A research infrastructure (RI) is an ecosystem of social, technical, human, and material resources created by a specific community to enable and support rigorous and sustained research. While the individual elements within this ecosystem vary greatly across different communities, thinking of an RI in terms of a dynamic, interconnected, and interdependent network of relationships, agreements, and incentives provides a framework for understanding how it operates. We are working to build an RI focused on higher education in prison (HEP).
Individuals and organizations rely on formal and informal connections to coordinate with one another—knowingly or not—in developing and sharing information, intentions, resources, guidelines, practices, and standards.
The domain of public health research consists of a chain of connections from members of the public to doctors, government agencies, researchers, and policy makers. Even though most members of these groups have no direct interaction with each other, they collectively contribute to understanding and improving health outcomes for large populations of people through coordinated research, public policy, and practice.
The relationship between program coordinators, instructors, and DOC personnel enables HEP programs to operate for the benefit of students. All three of these stakeholder groups use and contribute to the work of HEP researchers even though direct connections between them may be scarce. In this way, researchers, practitioners, and students are involved in a web of relationships that creates and consumes research.
The creation or expansion of an organization devoted to collecting, managing, and sharing data on HEP student outcomes stands to bridge gaps in existing HEP relationships by enhancing collaboration among stakeholders. Such collaboration would also help coordinate the widespread implementation of evidence-based practices determined to maximize student outcomes.

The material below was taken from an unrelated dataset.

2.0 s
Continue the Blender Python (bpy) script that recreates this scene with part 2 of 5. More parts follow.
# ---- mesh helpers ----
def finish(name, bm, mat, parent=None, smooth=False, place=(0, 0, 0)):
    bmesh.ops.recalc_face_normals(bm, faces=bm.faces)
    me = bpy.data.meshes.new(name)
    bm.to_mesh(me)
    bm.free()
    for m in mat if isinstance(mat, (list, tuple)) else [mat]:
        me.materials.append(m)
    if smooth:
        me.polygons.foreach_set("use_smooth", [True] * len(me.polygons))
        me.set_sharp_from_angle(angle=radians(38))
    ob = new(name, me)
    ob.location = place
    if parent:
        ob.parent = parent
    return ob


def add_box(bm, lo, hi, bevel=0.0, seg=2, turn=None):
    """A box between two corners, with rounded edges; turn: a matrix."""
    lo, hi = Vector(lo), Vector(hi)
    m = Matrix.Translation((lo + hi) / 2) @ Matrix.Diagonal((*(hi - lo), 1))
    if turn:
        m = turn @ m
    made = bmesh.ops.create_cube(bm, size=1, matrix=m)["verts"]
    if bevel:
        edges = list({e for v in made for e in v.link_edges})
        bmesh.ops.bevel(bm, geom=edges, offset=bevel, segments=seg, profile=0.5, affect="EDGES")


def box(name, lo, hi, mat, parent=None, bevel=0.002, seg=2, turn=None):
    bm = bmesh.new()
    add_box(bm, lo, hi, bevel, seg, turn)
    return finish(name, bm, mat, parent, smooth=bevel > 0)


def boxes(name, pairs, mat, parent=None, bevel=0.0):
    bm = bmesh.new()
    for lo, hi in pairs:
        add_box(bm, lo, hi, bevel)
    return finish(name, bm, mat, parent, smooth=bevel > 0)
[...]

Accepted standards and modes of research and practice govern the creation, dissemination, and consumption of research products, thereby establishing and regulating the ways in which the research community conducts its work.
One of the foundational principles of contemporary research involving people is the idea of informed consent. In large part due to federal regulations and deep discussions about ethics, almost all research involving people begins with providing participants with standard and detailed information about what the research process entails, how participation is optional, and what risks (if any) participants may incur.

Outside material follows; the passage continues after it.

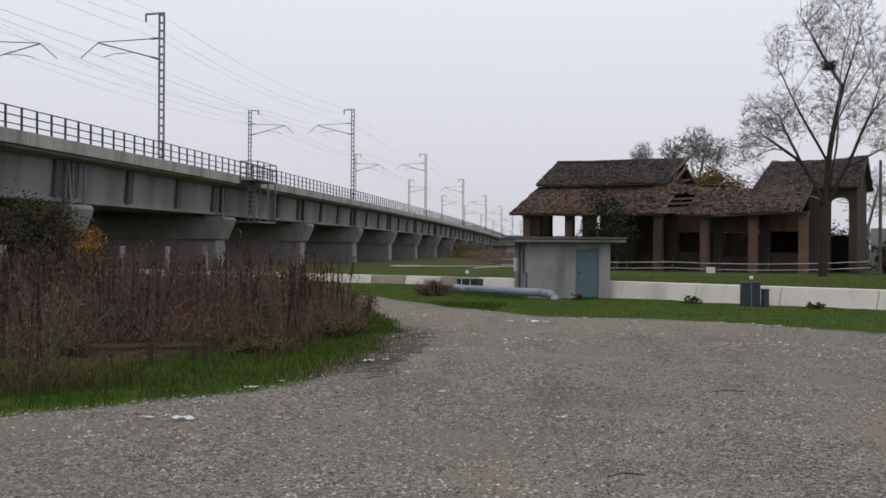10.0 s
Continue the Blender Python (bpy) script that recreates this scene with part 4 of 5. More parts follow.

A key ethical agreement among researchers is that some populations of participants require additional procedures and protections from being coerced into research participation. Incarcerated individuals, including students in HEP programs, are one such group that the research community has agreed should be given extra consideration due to the lack of autonomy and freedom they experience in so many other aspects of their lives.
Privileging participatory action research (PAR) presents an opportunity for the field of HEP to broaden the methodologies and metrics it uses to examine program outcomes and steer research toward student-centered outcomes. By directly including incarcerated and formerly-incarcerated students in the research process, PAR intentionally blurs the lines between the researchers and the researched to affect real and lasting change.
Structures provide rewards and consequences for the community’s relationships and agreements, and guide the movement of material and social resources throughout the research infrastructure to sustain itself.
In the US public education system, data collection on student achievement is often tied to incentives at the federal, state, and/or local level. Under the Elementary and Secondary Education Act, for instance, schools classified as “Title I” receive extra funding. In exchange, they must also demonstrate evidence of a variety of improvements, including in learning outcomes.
Government appropriations account for a powerful HEP incentive. State and federal funding supports the establishment and maintenance of college-in-prison programs while also establishing crucial pathways for data collection and evaluation. Public funding efforts that mandate reporting and research for the betterment of HEP, like California Senate Bill 1391, represent ways that financial incentives can bolster the work of existing relationships and agreements essential to an HEP RI.
Strengthening the connection between public funding and research, particularly at the federal level, offers HEP the ability to critically engage in discussions on the quality of programming. The restoration of Pell Grants presents an opportunity to establish standards of practice for collecting and reporting on data that can enhance student outcomes while also incentivizing the proliferation of new and existing college-in-prison programs.